I am using KNeighborsRegressor, but I would like to use it with custom distance function. My training set is pandas DataFrame which looks like:
week_day hour minute temp humidity
0 1 9 0 1
1 1 9 0 1
2 1 9 0 1
3 1 9 0 1
4 1 9 1 1
...
def customDistance(a, b):
print a, b
return np.sum((a-b)**2)
dt = DistanceMetric.get_metric("pyfunc", func=customDistance)
knn_regression = KNeighborsRegressor(n_neighbors=15, metric='pyfunc', metric_params={"func": customDistance})
knn_regression.fit(trainSetFeatures, trainSetResults)
I have also tried calling customDistance directly from KNeighborsRegressor constructor like:
knn_regression = KNeighborsRegressor(n_neighbors=15, metric=customDistance)

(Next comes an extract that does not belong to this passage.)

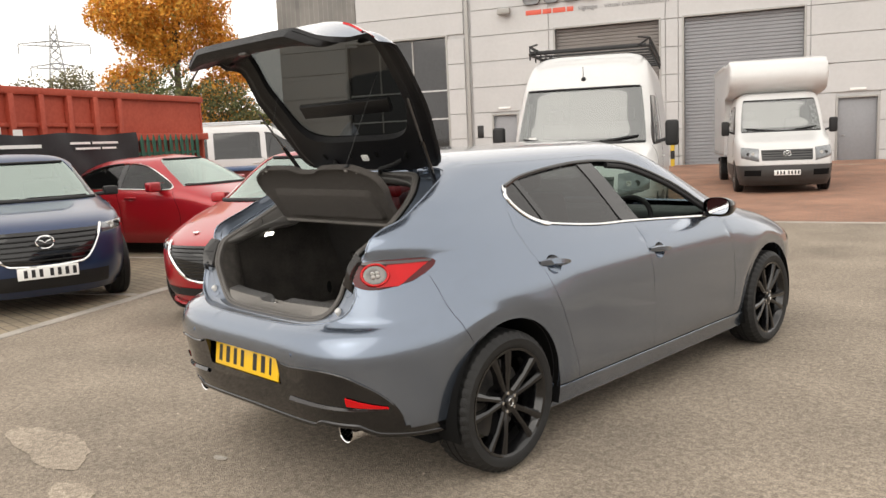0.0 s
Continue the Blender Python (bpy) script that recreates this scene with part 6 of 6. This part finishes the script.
# ---- steel container and fence ----
K0, KD = Vector((-12.75, 6.85, 0)), Vector((.43, -.903, 0)).normalized()
KM = Matrix.Translation(K0) @ pose(0, 0, 0, 0, 0, math.degrees(math.atan2(KD.y, KD.x)))
sk = thing("waste_container", "faded red ribbed steel waste container", "container", KM)
LEN = 7.2
bm = B()
box(bm, (0, -2.4, 1.75), (LEN, -.02, 2.52))
box(bm, (0, -2.4, .35), (LEN, -.14, 1.75))
part("body", bm, M_SKIP, sk)
bm = B()
box(bm, (-.06, -.10, 2.50), (LEN, .06, 2.62), .015)
part("top_rail", bm, M_SKIP, sk, "red top rail")
bm = B()
box(bm, (-.10, -.16, 1.72), (2.45, .10, 1.86), .015)
part("ledge", bm, M_SKIP, sk, "red steel ledge")
bm = B()
box(bm, (-.06, -2.4, .3), (.0, .0, 2.6), .01)
part("end_plate", bm, M_SKIP, sk)
for k in range(9):
    u = 2.42 + k * .60
    bm = B()
    box(bm, (u, -.06, .5), (u + .11, .07, 2.51), .012)
    part("rib", bm, M_SKIP, sk, "red vertical rib")
    if k < 8:
        for z in (1.98, 1.38):
            bm = B()
            box(bm, (u + .115, -.05, z), (u + .595, .035, z + .07), .012)
            part("cross_rib", bm, M_SKIP, sk)
for k in range(6):
    bm = B()
    box(bm, (.05 + k * .42, -.16, .4), (.15 + k * .42, -.05, 1.72), .01)
    part("lower_rib", bm, M_SKIPDARK, sk)
fen = thing("palisade_fence", "green steel palisade fence", "fence", Matrix.Translation(KD.cross(Vector((0, 0, 1))) * -0 + Vector((.9, .43, 0)) * 1.15) @ KM)
for z in (.5, 1.45):
    bm = B()
    box(bm, (1.75, -.03, z), (8.3, .03, z + .05))
    part("rail", bm, M_FENCE, fen, "green fence rail")
pale = None
for k in range(43):
    u = 1.8 + k * .152
    if pale is None:
        bm = B()
        slab(bm, [(-.035, 0), (.035, 0), (.035, 1.62), (0, 1.72), (-.035, 1.62)], .02, pose(0, .05, .08, 90, 0, 0))
        pale = part("pale", bm, M_FENCE, fen)
        pale.location = (u, 0, 0)
    else:
        q = new("pale", pale.data)
        q.parent = fen
        q.location = (u, 0, 0)
# banner tied to the fence, sagging
ban = thing("banner", "black printed banner tied to the fence", "banner", Matrix.Translation(Vector((.9, .43, 0)) * 1.28) @ KM)
rows = []
for i in range(40):
    u = 3.55 + 4.6 * i / 39
    sag = .10 * math.sin(i / 39 * math.pi * 3) ** 2
    rows.append([(u, .03 * math.sin(i * .9 + j), 1.84 - sag * .4 - j * .14 - sag * (j / 6)) for j in range(7)])
g = strip(rows)
part("sheet", g, M_BANNER, ban, "", 60)
for u0, w, z, h in ((4.05, .55, 1.66, .035), (4.65, .4, 1.66, .035), (4.1, .3, 1.58, .03), (4.45, .5, 1.58, .03), (5.6, .7, 1.62, .05), (6.45, .3, 1.60, .09)):
    bm = B()
    box(bm, (u0, .035, z), (u0 + w, .045, z + h))
    part("print_bar", bm, M_WPLATE, ban, "white print as a bar")
sgn = thing("container_lettering", "white painted lettering bars on the container", "lettering", KM)
for u0, w, z, h in ((4.35, .16, 1.90, .16), (4.55, .14, 1.90, .16), (4.74, .18, 1.86, .3), (4.97, .12, 1.90, .16), (5.14, .06, 1.9, .3)):
    bm = B()
    box(bm, (u0, .072, z - .22), (u0 + w, .078, z + h - .22))
    part("letter_bar", bm, M_WPLATE, sgn)

# small skip with a blue cover
sk2 = thing("small_skip", "maroon steel skip with a blue cover", "skip", pose(-11.2, 7.6, 0, 0, 0, 58))
bm = B()
pr = [(-.85, .12), (.85, .12), (1.15, 1.05), (-1.15, 1.05)]
lo = [bm.verts.new((x, -.75, z)) for x, z in pr]
hi = [bm.verts.new((x, .75, z)) for x, z in pr]
bm.faces.new(lo)
bm.faces.new(hi[::-1])
for i in range(4):
    bm.faces.new((lo[i], lo[(i + 1) % 4], hi[(i + 1) % 4], hi[i]))
part("tub", bm, M_SKIPDARK, sk2)
bm = B()
box(bm, (-1.2, -.8, 1.05), (1.2, .8, 1.12), .02)
part("cover", bm, M_BLUEBIN, sk2, "blue cover")


# ---- trees, scrub, pylon ----
def foliage(centres, n, size, seed, squash=.8):
    rnd = random.Random(seed)
    V, F = [], []
    for _ in range(n):
        cx_, cy_, cz_, r = rnd.choice(centres)
        d = Vector((rnd.gauss(0, 1), rnd.gauss(0, 1), rnd.gauss(0, 1) * squash)).normalized() * r * rnd.uniform(.25, 1) ** .45
        p = Vector((cx_, cy_, cz_)) + d
        a, b = Vector((rnd.gauss(0, 1), rnd.gauss(0, 1), rnd.gauss(0, 1))).normalized(), Vector((rnd.gauss(0, 1), rnd.gauss(0, 1), rnd.gauss(0, 1))).normalized()
        s = size * rnd.uniform(.5, 1.3)
        b = (b - a * b.dot(a)).normalized()
        k = len(V)
        V += [tuple(p + a * s), tuple(p + b * s * .55), tuple(p - a * s * .8), tuple(p - b * s * .55)]
        F.append((k, k + 1, k + 2, k + 3))
    return V, F


def tree(name, label, x, y, h, spread, leafmat, seed, n=9000, size=.13, trunk_h=.35):
    rnd = random.Random(seed)
    t = thing(name, label, "tree", pose(x, y, 0))
    bm = B()
    pts = [(0, 0, -.1), (.05, .03, h * .2), (-.04, .06, h * .4), (.03, 0, h * .62), (0, .05, h * .85)]
    rad = [.24, .19, .14, .08, .03]
    for (p, q), (r0, r1) in zip(zip(pts[:-1], pts[1:]), zip(rad[:-1], rad[1:])):
        rod(bm, p, q, r0 * h / 8, r1 * h / 8, 8)
    cs = []
    for k in range(16):
        a = k * 2.4 + rnd.uniform(-.3, .3)
        z0 = h * rnd.uniform(trunk_h * .75, .72)
        z1 = min(h * .98, z0 + h * rnd.uniform(.1, .32))
        e = Vector((math.cos(a), math.sin(a), 0)) * spread * rnd.uniform(.35, 1.0) * (1.05 - .5 * (z1 / h) ** 3)
        mid = Vector((e.x * .45, e.y * .45, z0 + (z1 - z0) * .6))
        rod(bm, (0, 0, z0), mid, .055 * h / 8, .035 * h / 8, 6)
        rod(bm, mid, (e.x, e.y, z1), .035 * h / 8, .012, 6)
        for j in range(3):
            tw = Vector((e.x, e.y, z1)) + Vector((rnd.uniform(-.7, .7), rnd.uniform(-.7, .7), rnd.uniform(-.3, .6))) * spread * .3
            rod(bm, mid.lerp(Vector((e.x, e.y, z1)), .7), tw, .02, .006, 5)
            cs.append((tw.x, tw.y, tw.z, spread * rnd.uniform(.18, .34)))
        cs.append((e.x, e.y, z1, spread * rnd.uniform(.22, .38)))
    part("trunk", bm, M_BARK, t, "dark bare trunk and limbs")
    tagged(part("crown", foliage(cs, n, size, seed + 1), leafmat, t, "loose crown of small leaves"), kind="stuff")
    return t


tree("autumn_tree", "tall tree in orange autumn leaf behind the yard", -31, 15.8, 9.8, 3.7, M_ORANGE, 21, 60000, .085, .3)
tree("small_tree", "small tree with orange and green leaves", -30.5, 18.2, 5.4, 1.7, M_ORANGE, 33, 7000, .08, .25)


def scrub(name, label, spots, n, size, material, seed, category="shrub"):
    t = thing(name, label, category, pose(spots[0][0], spots[0][1], 0))
    o = Vector((spots[0][0], spots[0][1], 0))
    rnd = random.Random(seed)
    bm = B()
    cs = []
    for x, y, h, r in spots:
        for k in range(7):
            a = rnd.uniform(0, 6.3)
            tip = Vector((x - o.x + r * .7 * math.cos(a), y - o.y + r * .7 * math.sin(a), h * rnd.uniform(.7, 1.02)))
            rod(bm, (x - o.x, y - o.y, 0), tip, .03, .008, 5)
            cs.append((tip.x, tip.y, tip.z - .2, r * .5))
        cs += [(x - o.x, y - o.y, h * .55, r), (x - o.x + r * .4, y - o.y, h * .3, r), (x - o.x - r * .3, y - o.y + .3, h * .75, r * .6)]
    part("stems", bm, M_BARK, t)
    tagged(part("leaves", foliage(cs, n, size, seed + 1, .9), material, t), kind="stuff")


scrub("scrub", "dry pale scrub along the far boundary", [(-27.5 + k * .2, 3.0 + k * 1.45, 4.1 + .25 * math.sin(k * 1.7), 1.2) for k in range(6)], 16000, .065, M_SCRUB, 41)
scrub("bush", "dense green bush behind the container", [(-28, 12.0, 4.2, 1.5), (-27.8, 14.0, 4.5, 1.5), (-27.6, 16.2, 4.0, 1.5), (-27.5, 18.4, 3.3, 1.4), (-27.5, 20.6, 2.6, 1.3), (-28, 23, 2.4, 1.4), (-28.5, 26, 2.3, 1.4)], 26000, .075, M_GREEN, 47)
scrub("scrub", "dry scrub along the far boundary", [(-30, -4 + k * 1.8, 4.0, 1.3) for k in range(4)], 4000, .1, M_SCRUB, 53)
far = thing("warehouse", "low grey warehouse far behind the trees", "building", pose(-52, 44, 0, 0, 0, 35))
bm = B()
box(bm, (-14, -6, 0), (14, 6, 4.2))
part("wall", bm, M_SHUTTER, far)
bm = B()
box(bm, (-14.3, -6.3, 4.2), (14.3, 6.3, 4.6), .05)
part("roof", bm, M_FRAME, far)

pyl = thing("pylon", "grey lattice power pylon in the distance", "pylon", pose(-184.5, 66.5, 0, 0, 0, 70))
PH = 31.0
legs = lambda z: 3.2 * (1 - z / PH) ** 1.1 + .5
for sx_, sy_ in ((1, 1), (1, -1), (-1, 1), (-1, -1)):
    bm = B()
    tube(bm, [(sx_ * legs(z), sy_ * legs(z), z) for z in np.linspace(0, PH - .5, 14)], .16, 4)
    part("leg", bm, M_PYLON, pyl)
bm = B()
zs_ = np.linspace(0, PH - 1, 16)
for a, b in zip(zs_[:-1], zs_[1:]):
    for s in (1, -1):
        rod(bm, (legs(a), s * legs(a), a), (-legs(b), s * legs(b), b), .07, .07, 4)
        rod(bm, (-legs(a), s * legs(a), a), (legs(b), s * legs(b), b), .07, .07, 4)
        rod(bm, (s * legs(a), legs(a), a), (s * legs(b), -legs(b), b), .07, .07, 4)
part("bracing", bm, M_PYLON, pyl)
for z, w in ((26.3, 7.2), (21.4, 5.2)):
    for s in (1, -1):
        bm = B()
        for dy in (.5, -.5):
            rod(bm, (0, dy, z + .9), (s * w, 0, z + .2), .1, .08, 4)
            rod(bm, (0, dy, z - .3), (s * w, 0, z), .1, .08, 4)
        for q in (.25, .5, .75):
            rod(bm, (s * w * q, 0, z - .3 + .3 * q), (s * w * q, 0, z + .9 - .7 * q), .07, .07, 4)
        rod(bm, (s * w, 0, z), (s * w, 0, z - 2.0), .12, .12, 5)
        part("cross_arm", bm, M_PYLON, pyl, "lattice cross arm")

Both ways function gets executed but results are kinda weird. First of all, I would expect to see as function input A and B rows from my DataFrame but instead of that I get:
[0.87716989 11.46944914 1.00018801 1.10616031 1.] [ 1. 9. 0. 1. 1.]
Second attribute B is clearly row from my training set, but I can not clarify where did first row come from? If someone could explain or post the example of right insertion of a custom distance function into mentioned algorithm it would be highly appreciated.
Thanks in advance.
Best regards, Klemen